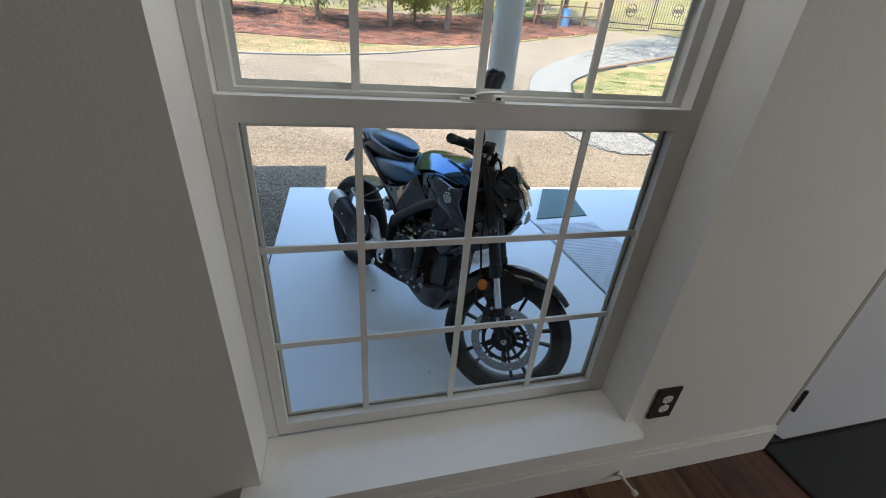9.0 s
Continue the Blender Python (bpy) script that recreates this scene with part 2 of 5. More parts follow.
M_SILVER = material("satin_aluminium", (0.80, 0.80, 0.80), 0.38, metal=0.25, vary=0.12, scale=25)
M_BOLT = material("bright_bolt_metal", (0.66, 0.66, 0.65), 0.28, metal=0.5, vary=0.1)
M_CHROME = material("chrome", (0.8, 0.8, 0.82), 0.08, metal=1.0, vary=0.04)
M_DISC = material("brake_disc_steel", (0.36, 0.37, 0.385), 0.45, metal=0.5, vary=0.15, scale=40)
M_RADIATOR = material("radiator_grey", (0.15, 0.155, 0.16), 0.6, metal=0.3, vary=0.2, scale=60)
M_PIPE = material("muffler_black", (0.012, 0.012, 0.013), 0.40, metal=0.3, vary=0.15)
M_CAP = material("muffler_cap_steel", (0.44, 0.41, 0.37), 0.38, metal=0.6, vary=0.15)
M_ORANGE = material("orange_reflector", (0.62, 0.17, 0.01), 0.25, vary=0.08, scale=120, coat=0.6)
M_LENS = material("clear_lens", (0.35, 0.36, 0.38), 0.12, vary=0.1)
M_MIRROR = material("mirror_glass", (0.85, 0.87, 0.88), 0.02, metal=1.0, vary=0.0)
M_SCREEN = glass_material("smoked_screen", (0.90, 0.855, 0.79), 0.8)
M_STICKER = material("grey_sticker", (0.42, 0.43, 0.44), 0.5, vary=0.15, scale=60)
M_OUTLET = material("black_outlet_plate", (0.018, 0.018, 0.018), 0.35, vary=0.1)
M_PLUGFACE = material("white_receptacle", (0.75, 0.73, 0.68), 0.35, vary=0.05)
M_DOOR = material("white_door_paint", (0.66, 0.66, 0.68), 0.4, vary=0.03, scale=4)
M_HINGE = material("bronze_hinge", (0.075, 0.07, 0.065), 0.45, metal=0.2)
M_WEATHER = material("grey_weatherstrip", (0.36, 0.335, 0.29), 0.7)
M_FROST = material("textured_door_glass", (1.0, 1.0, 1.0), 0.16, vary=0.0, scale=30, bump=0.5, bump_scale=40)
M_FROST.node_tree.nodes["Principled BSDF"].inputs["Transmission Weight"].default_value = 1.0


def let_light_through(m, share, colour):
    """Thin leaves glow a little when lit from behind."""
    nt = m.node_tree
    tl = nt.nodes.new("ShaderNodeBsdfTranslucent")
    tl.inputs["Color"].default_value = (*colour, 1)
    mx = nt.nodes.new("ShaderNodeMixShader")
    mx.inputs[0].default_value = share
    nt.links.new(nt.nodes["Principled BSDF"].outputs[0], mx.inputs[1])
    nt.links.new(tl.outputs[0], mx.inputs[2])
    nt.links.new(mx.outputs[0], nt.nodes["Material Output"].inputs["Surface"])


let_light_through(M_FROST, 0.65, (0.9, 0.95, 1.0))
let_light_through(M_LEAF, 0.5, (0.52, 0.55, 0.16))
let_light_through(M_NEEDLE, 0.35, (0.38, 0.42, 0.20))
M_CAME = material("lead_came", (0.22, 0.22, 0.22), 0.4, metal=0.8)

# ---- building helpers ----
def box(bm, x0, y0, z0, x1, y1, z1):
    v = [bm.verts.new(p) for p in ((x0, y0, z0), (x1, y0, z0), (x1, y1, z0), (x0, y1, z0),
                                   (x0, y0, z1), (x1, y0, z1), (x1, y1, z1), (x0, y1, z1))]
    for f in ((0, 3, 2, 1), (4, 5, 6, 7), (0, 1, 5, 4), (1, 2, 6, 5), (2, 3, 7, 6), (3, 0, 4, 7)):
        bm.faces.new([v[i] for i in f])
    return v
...
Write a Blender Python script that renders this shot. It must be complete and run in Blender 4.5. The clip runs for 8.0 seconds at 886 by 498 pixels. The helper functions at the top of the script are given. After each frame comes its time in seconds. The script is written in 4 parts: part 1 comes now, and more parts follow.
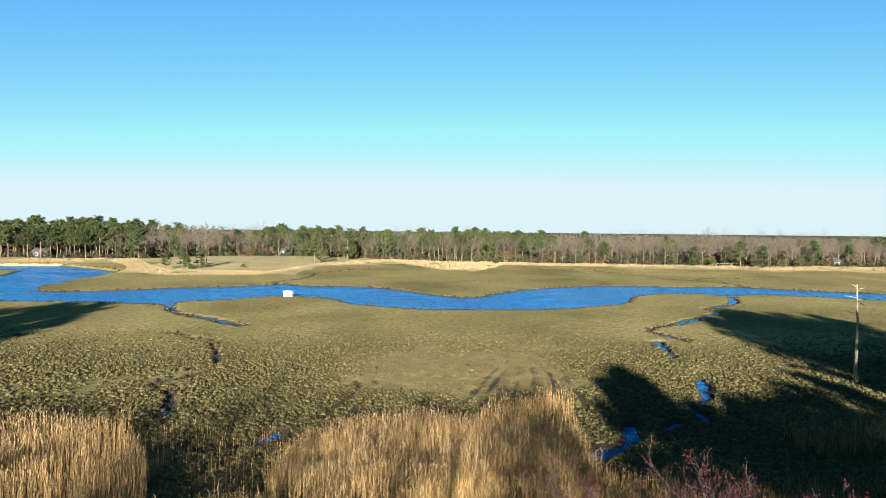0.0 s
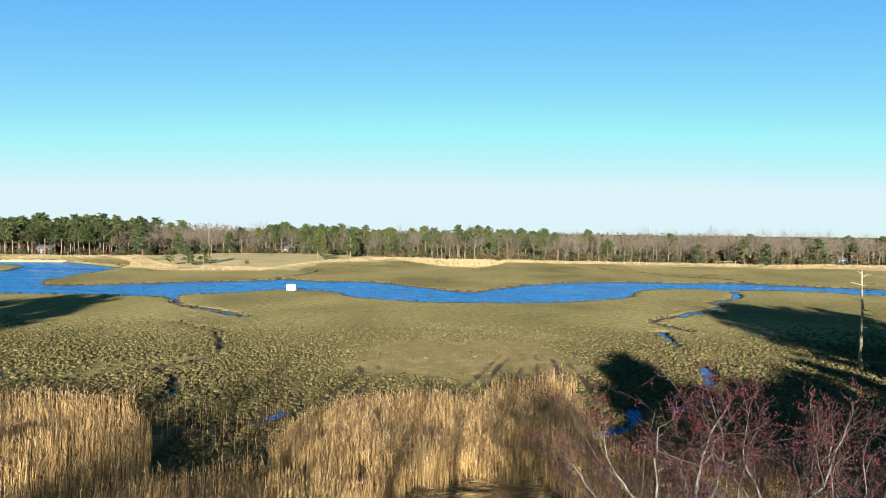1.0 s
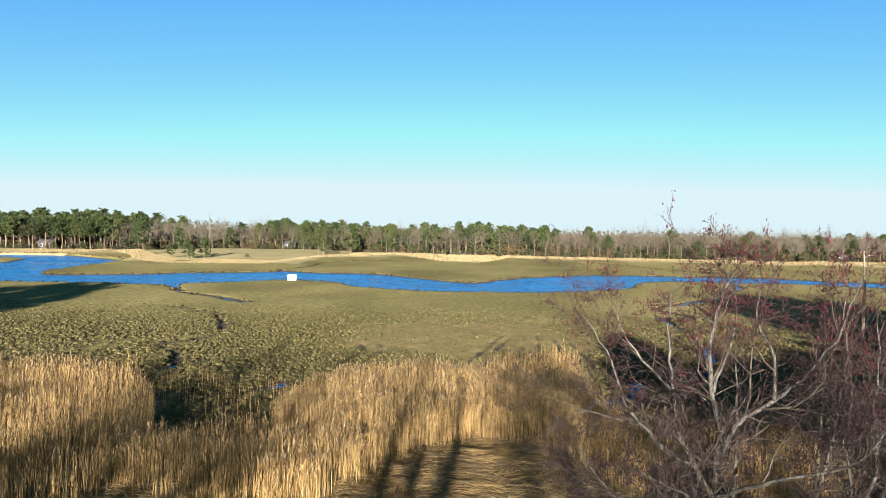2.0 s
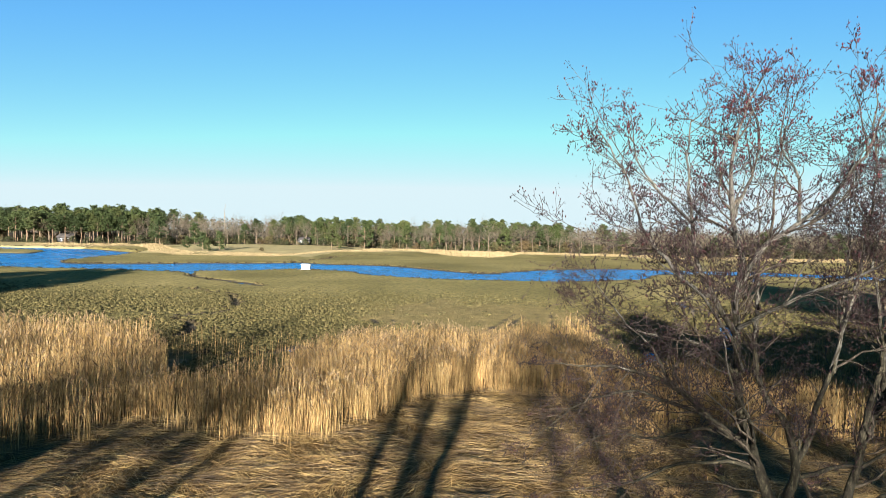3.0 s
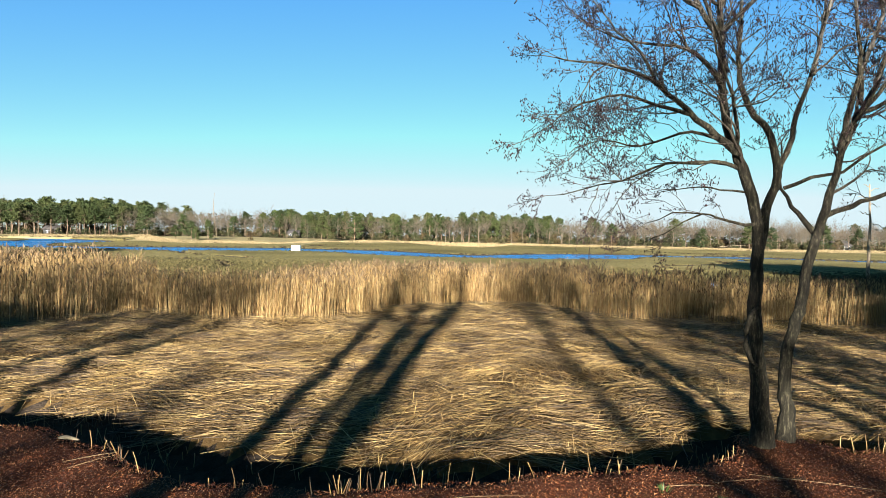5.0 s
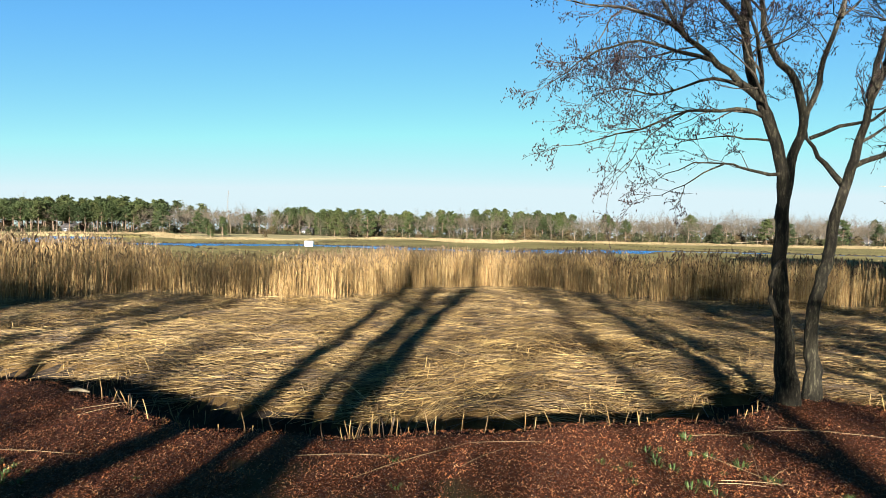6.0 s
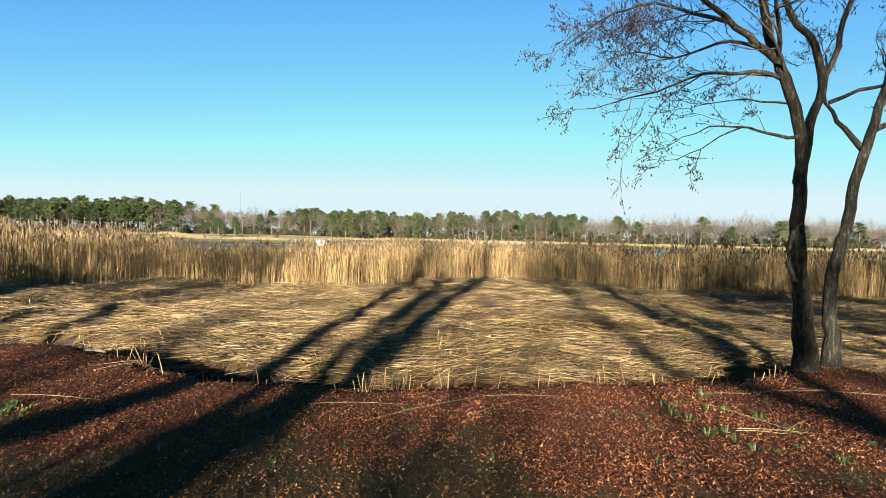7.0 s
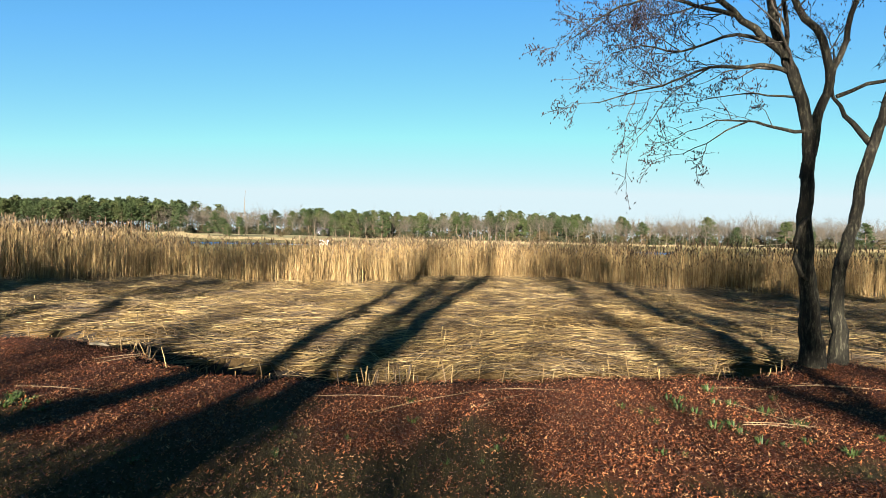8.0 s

> [What is being asked]: Looking at the data above, show all lines where the word "part" occurs.

> [Written solution]:
Continue the Blender Python (bpy) script that recreates this scene with part 2 of 5. More parts follow.
Write a Blender Python script that renders this shot. It must be complete and run in Blender 4.5. The clip runs for 8.0 seconds at 886 by 498 pixels. The helper functions at the top of the script are given. After each frame comes its time in seconds. The script is written in 4 parts: part 1 comes now, and more parts follow.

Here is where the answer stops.